The letter from United Airlines wanted to know if everything was all right.

“Dear Mr. Thompson,” it began. “In the past you have been one of our most loyal customers. Our records, however, indicate that you have not flown with us in more than a year. If this is because of some problem or dissatisfaction with our service, we would like to know.”

They enclosed a brief survey along with an offer to add 5,000 miles to my frequent flier account if I would fill it out and send it back.

Flying more than 100,000 miles a year on one airline for a number of years in a row it gets you a special place in their database. When I was flying, they sent me a card every year to be a member of their “100K” club. I guess when that annual total goes from 100,000 to zero in one year the database probably sends a flag to the customer service department so they can send out the survey. Pretty good customer service technique.

But I don’t plan to fill out the survey. I hate surveys and the last thing I need is another 5,000 miles in a frequent flier account that I will never use again. But I may send United a letter to explain that my lifestyle change includes never, ever, getting on a plane again if I can help it.

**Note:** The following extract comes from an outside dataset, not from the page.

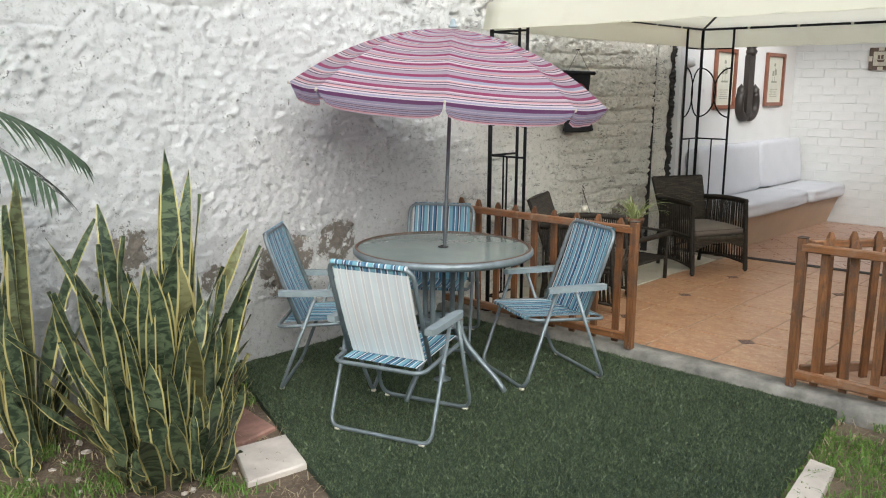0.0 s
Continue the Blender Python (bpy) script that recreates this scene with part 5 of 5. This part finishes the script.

I may use the opportunity to explain that flying commercially, something I did for nearly 40 years, had become a less and less of a viable travel alternative with airport security that is more show than substance, crowded planes, seats too close together and a “cattle car” atmosphere.

Besides, I’m on the “no-fly” list of the Transportation Security Administration for something I wrote about the current occupant of the White House and probably woudln’t be allowed on the plane anyway.

Or I may just toss the letter and forget it. In another year, the computer at United will see that I haven’t flown a mile for a second year in a row and delete my name from the database.

From favored customer to non-entity in 24 months: Now that’s America.